WORK TO BE COMPLETED: Your task is to copy the lines between the line containing "for t, *values" and the line containing "# ---- scene", counting both of those lines, and to emit nothing more.
==== DATASET EXCERPT
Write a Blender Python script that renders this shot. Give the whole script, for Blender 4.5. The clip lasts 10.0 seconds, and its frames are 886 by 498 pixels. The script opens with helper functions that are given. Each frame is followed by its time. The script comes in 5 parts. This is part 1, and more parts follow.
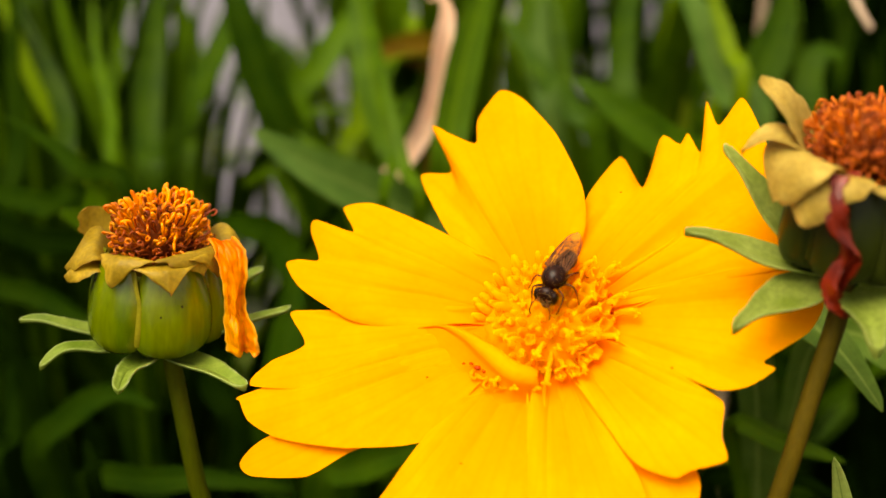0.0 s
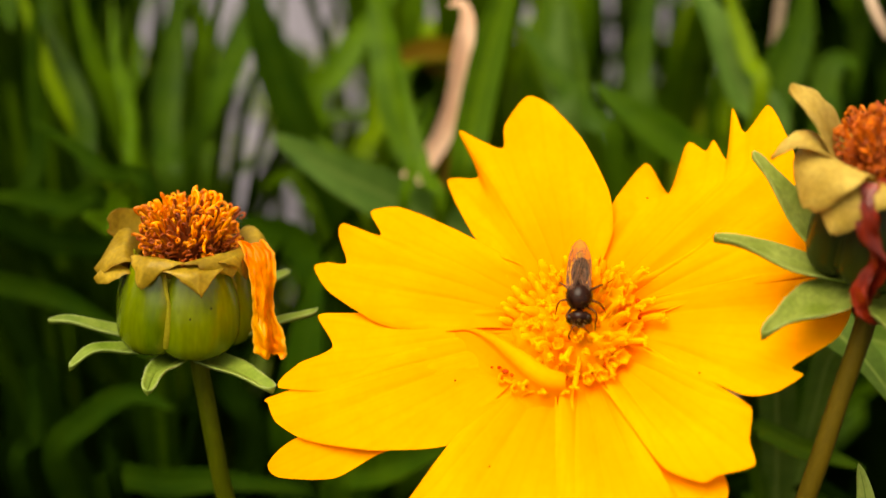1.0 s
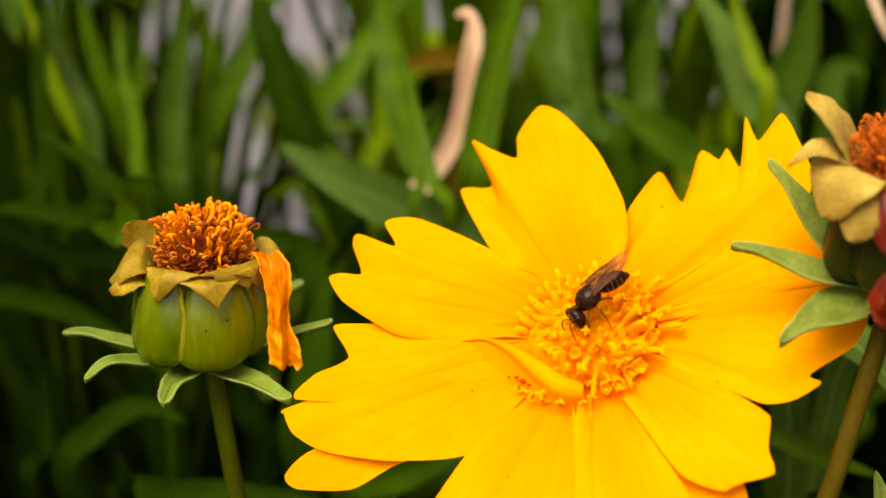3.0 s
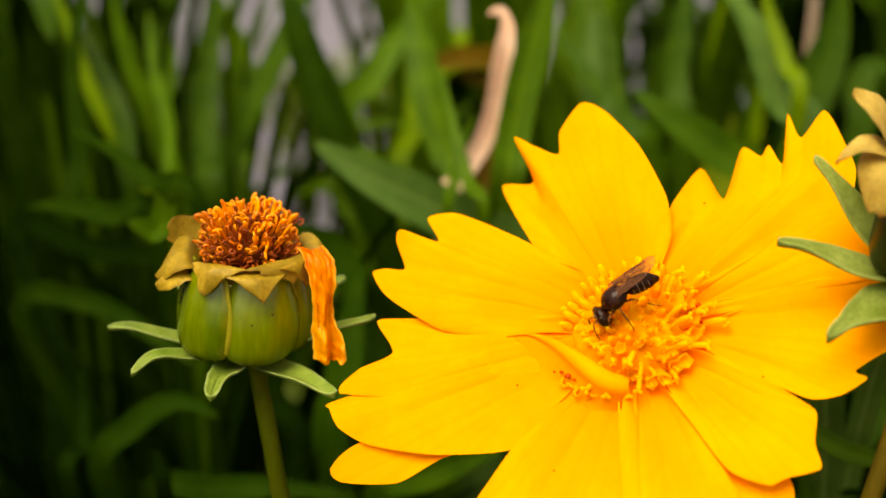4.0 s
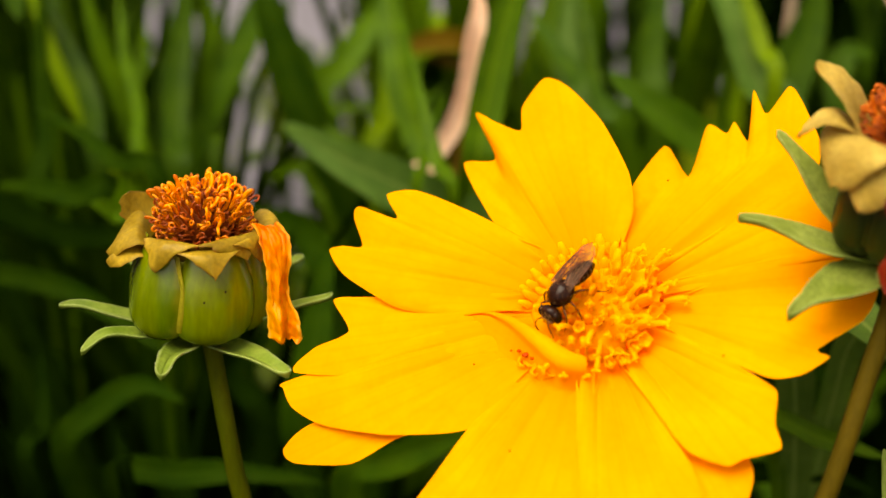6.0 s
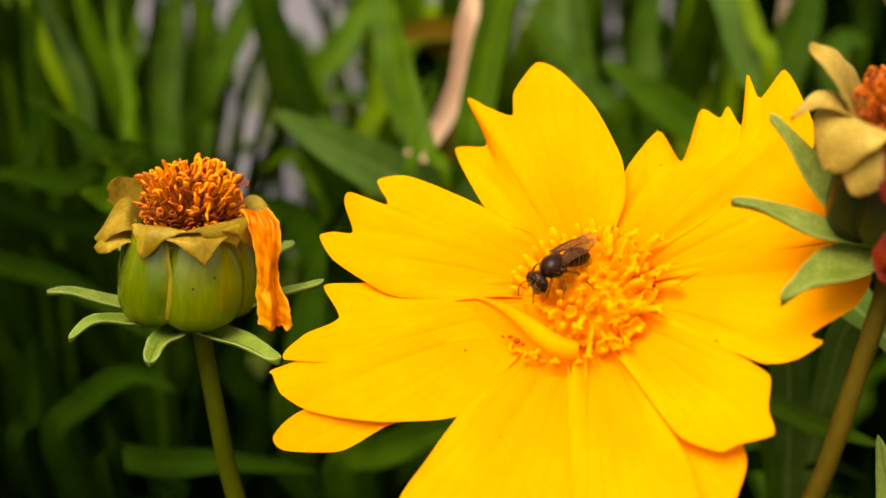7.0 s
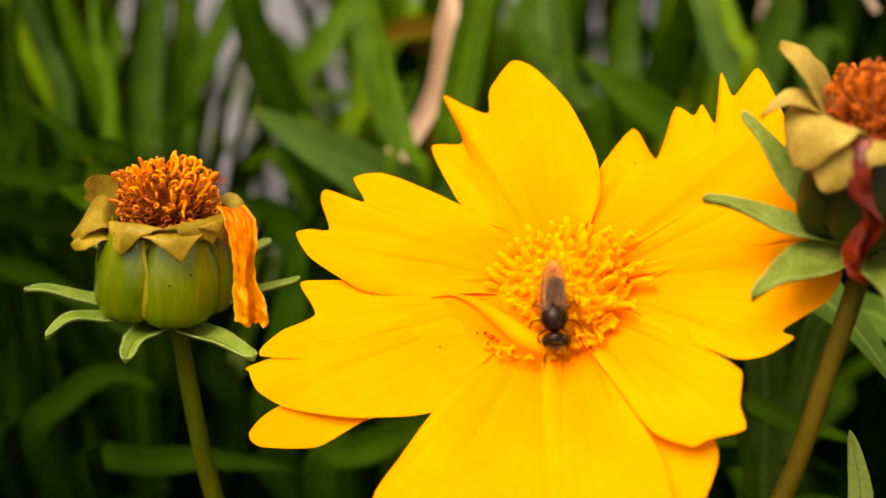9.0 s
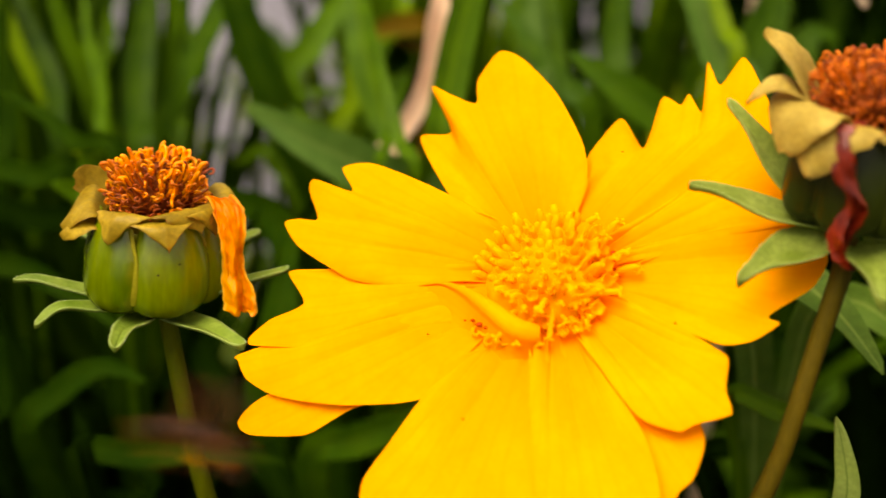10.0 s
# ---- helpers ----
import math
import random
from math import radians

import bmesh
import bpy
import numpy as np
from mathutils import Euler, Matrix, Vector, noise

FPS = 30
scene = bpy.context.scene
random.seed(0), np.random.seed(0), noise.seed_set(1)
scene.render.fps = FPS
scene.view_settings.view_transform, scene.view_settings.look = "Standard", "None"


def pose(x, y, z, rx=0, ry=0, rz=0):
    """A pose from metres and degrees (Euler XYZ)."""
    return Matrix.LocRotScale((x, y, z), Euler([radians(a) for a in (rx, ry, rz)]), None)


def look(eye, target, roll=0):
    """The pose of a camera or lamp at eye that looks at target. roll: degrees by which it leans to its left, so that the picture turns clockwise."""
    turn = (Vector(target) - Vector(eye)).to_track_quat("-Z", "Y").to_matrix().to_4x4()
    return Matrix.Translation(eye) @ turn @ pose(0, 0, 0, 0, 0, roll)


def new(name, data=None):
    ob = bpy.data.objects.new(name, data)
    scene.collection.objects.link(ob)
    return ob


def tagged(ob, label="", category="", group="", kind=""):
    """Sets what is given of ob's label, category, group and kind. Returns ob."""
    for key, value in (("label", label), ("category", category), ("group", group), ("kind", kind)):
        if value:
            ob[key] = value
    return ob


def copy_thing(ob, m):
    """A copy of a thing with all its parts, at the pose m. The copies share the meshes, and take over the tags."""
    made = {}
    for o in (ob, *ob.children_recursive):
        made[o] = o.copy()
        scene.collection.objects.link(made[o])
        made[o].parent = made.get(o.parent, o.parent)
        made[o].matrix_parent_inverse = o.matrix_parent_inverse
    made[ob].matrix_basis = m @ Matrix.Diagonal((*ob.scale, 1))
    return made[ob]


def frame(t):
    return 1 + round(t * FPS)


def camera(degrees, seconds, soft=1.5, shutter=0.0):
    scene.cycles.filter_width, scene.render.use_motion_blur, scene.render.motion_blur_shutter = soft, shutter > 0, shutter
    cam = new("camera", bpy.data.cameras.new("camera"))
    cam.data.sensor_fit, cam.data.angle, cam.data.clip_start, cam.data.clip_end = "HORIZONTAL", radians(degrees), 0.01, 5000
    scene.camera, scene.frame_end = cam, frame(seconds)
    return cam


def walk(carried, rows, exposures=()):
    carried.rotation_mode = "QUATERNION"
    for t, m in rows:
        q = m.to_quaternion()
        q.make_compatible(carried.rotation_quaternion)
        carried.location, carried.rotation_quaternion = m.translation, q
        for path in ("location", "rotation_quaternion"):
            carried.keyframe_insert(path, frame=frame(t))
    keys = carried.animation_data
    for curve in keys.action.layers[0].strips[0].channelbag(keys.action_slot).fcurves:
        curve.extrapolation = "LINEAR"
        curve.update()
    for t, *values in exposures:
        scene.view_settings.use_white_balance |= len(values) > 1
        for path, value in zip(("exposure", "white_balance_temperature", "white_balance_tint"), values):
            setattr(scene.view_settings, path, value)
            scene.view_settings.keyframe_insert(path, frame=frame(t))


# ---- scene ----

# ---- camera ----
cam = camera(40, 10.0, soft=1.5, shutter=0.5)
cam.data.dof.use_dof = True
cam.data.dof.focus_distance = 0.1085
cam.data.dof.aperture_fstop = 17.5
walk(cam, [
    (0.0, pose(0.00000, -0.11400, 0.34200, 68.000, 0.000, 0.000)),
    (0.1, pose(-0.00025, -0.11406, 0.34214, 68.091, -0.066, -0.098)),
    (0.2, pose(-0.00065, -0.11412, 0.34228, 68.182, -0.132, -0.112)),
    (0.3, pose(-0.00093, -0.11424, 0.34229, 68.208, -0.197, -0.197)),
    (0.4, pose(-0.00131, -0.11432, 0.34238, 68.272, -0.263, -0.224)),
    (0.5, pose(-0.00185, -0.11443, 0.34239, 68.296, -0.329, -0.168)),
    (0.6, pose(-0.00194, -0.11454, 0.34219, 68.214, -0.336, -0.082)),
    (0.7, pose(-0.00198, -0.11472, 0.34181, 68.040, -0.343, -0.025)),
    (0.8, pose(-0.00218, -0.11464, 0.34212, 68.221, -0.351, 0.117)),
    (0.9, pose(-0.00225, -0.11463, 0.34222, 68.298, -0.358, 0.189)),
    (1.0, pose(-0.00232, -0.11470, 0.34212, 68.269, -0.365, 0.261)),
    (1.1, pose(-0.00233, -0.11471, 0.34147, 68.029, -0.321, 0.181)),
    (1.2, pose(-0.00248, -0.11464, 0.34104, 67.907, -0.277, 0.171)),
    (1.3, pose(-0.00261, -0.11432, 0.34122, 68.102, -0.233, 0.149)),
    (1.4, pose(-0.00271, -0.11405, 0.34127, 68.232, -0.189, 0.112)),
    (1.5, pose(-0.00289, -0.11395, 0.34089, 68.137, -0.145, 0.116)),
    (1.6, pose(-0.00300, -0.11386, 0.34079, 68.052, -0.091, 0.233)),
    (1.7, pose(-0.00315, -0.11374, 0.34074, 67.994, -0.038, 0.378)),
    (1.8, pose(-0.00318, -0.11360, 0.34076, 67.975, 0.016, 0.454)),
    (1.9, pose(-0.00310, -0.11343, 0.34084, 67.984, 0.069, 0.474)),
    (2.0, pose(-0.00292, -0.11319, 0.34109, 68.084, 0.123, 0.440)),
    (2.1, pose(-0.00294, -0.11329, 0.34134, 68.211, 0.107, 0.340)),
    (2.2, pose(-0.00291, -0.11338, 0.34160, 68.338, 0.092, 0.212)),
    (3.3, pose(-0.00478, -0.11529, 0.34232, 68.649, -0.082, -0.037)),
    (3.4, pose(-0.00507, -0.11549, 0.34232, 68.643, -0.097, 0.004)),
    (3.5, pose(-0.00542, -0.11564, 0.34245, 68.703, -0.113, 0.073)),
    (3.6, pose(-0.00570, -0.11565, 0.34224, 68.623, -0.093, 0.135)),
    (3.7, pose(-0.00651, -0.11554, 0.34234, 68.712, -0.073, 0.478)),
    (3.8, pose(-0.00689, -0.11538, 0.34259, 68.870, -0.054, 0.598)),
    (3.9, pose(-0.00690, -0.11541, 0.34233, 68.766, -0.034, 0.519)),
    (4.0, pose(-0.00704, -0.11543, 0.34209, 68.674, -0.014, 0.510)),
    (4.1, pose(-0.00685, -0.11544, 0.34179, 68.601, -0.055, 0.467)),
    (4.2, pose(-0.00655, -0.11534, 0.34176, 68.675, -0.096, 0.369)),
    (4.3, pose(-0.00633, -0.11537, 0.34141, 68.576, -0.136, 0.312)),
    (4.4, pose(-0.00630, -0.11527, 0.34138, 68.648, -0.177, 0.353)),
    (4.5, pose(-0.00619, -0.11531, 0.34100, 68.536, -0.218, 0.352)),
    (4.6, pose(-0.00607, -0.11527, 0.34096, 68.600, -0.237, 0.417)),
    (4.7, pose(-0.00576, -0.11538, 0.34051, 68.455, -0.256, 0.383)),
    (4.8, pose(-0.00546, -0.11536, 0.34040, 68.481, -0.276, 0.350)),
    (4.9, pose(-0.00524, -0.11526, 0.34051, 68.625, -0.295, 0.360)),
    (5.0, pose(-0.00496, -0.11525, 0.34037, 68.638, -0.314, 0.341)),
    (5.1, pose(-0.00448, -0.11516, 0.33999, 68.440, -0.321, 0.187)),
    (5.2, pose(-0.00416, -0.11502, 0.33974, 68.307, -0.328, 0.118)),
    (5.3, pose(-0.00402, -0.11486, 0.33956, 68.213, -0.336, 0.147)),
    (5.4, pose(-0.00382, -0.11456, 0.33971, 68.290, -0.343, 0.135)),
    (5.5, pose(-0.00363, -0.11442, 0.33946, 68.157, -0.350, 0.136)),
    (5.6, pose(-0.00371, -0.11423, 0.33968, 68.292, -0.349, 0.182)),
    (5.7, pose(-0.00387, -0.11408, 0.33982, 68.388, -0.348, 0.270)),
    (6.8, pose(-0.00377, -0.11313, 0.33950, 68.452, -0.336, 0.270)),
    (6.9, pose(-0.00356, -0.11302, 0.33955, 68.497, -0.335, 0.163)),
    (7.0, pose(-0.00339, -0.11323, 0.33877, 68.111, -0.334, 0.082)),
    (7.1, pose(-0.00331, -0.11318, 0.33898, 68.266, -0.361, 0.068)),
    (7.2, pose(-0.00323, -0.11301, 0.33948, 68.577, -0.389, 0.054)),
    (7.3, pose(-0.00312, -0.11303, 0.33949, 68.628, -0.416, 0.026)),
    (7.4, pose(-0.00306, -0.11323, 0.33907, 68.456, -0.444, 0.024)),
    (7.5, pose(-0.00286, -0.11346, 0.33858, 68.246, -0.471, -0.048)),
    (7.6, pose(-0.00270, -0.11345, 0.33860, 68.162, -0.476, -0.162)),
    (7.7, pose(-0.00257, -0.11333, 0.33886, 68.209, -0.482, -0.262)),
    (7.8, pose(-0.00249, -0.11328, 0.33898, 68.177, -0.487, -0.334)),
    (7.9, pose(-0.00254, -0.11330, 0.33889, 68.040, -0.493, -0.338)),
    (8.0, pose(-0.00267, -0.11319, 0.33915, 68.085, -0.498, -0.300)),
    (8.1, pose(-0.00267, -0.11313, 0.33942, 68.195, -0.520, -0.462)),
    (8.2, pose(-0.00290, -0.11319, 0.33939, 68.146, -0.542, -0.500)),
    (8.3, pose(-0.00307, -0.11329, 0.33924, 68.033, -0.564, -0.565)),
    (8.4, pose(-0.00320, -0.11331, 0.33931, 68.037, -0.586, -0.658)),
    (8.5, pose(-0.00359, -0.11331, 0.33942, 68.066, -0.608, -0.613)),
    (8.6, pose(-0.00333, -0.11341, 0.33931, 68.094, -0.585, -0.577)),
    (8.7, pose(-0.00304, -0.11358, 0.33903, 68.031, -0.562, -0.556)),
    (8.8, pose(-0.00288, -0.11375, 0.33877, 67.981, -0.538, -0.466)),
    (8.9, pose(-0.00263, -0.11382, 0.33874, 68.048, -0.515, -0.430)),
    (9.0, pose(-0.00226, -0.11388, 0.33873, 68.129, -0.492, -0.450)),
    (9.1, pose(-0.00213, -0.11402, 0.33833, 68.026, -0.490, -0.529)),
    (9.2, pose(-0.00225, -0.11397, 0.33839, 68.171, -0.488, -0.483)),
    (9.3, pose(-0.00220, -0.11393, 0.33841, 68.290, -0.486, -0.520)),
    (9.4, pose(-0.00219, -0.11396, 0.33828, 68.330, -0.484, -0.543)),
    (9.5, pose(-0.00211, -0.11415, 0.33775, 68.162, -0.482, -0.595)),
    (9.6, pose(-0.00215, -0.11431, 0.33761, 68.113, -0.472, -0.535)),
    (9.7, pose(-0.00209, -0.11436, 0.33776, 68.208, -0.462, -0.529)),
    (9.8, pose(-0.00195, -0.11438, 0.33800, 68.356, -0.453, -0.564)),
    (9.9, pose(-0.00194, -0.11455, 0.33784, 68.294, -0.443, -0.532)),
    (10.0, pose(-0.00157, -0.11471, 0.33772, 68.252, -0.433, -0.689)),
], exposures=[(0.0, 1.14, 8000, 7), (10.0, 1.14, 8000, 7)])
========
RESPONSE BELOW:
    for t, *values in exposures:
        scene.view_settings.use_white_balance |= len(values) > 1
        for path, value in zip(("exposure", "white_balance_temperature", "white_balance_tint"), values):
            setattr(scene.view_settings, path, value)
            scene.view_settings.keyframe_insert(path, frame=frame(t))


# ---- scene ----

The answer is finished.